Few of the club’s current members can recall a time when Borup was not around. As a youngster he used to sneak through the fence to play a few holes, and he was soon hired to work a variety of jobs. Later he spent 12 years as an assistant pro and then 29 years as the head pro, and even after he retired he was showing up for golf and a weekly bridge game.

“We’ve all talked about the club without Bob Borup and how it just won’t ever be quite the same,” said Bob Lee, a longtime club member and one of Borup’s good friends. “We’ll miss him, but we won’t forget him.”

“He cared an awful lot about Everett (G&CC) and he cared an awful lot about the members here,” said Brent Webber, who replaced Borup as head pro in 2006. “He came to work every day and he always looked forward to coming to work.”

It would be hard to find many people with more of a history in Everett golf than Borup. He honed his game while working at Everett G&CC back in the 1950s and became a top player. Good enough, in fact, to help Everett High School win the state golf championship in 1959, his senior year, when he was also the state medalist.

Bob Trosvig was a classmate and fellow member of the 1959 golf team, but he also knew Borup when they were younger boys. In grade school “he was called Big Bob Borup because he was the biggest kid in the class,” Trosvig said. “He was like an adult at 10 or 11, and he played golf with the older kids because he could hit the ball farther than the older kids. He was just a prodigy as a youngster.”

But as good as he was as a player, Borup set aside his own golf ambitions when he started working at Everett G&CC.

“He knew his job first and foremost was to take care of the (members) and, frankly, it was at the expense of his own golf game,” Lee said. “But he always made it a point to make sure the members were well taken care of.

“I don’t think anybody ever spent more hours at Everett (G&CC) than Bob did. And I don’t think anybody ever cared more about Everett (G&CC) than Bob did. He was truly passionate about the club.”

Similarly, Borup was always good about helping others who wanted to start their own careers in golf.

“He was the first pro I ever worked for,” Webber said. “I was 20-year-old kid figuring out that this was the profession I wanted to go into, and he got me going in the right direction.”

As a young man Borup married his wife Vicky, who was a widow with three daughters. He was technically a stepfather, “but we never thought of him as our stepfather,” said Allison Holberg of Everett, one of his daughters. “And I never introduced him as our stepfather.

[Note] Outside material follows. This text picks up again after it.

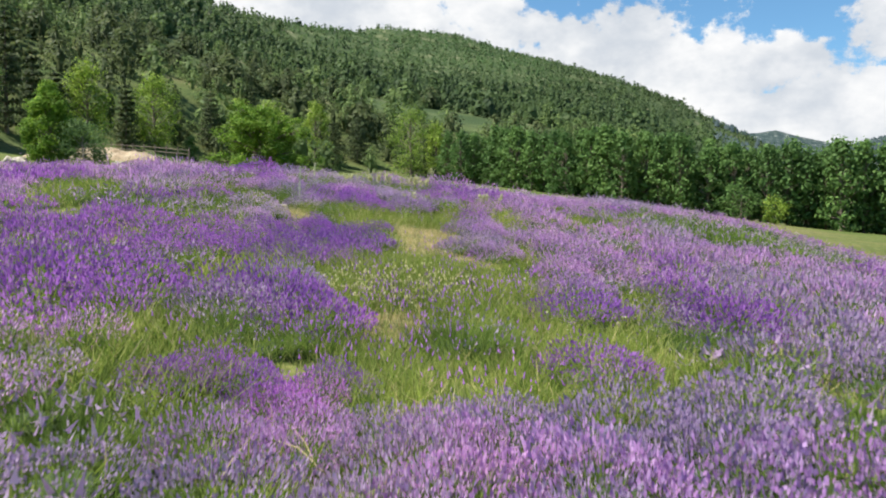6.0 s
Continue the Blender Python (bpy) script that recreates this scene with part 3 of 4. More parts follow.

He was our father.

“He loved golf, and Everett Golf and Country Club was his life besides his family. It was basically his home away from home. It was everything to him. But I never felt like I was a golf professional’s orphan. (Golf and the club) just became a part of our family life and it was a lot of fun.”

He was, she added, “the most wonderful man and the most wonderful father.”

There will be a rosary at 7 p.m. Monday and a mass at 1 p.m. Tuesday, both at St. Mary Magdalen Parish, 8517 7th Ave. SE, Everett. There will be a reception at 2:30 p.m. Tuesday at Everett G&CC.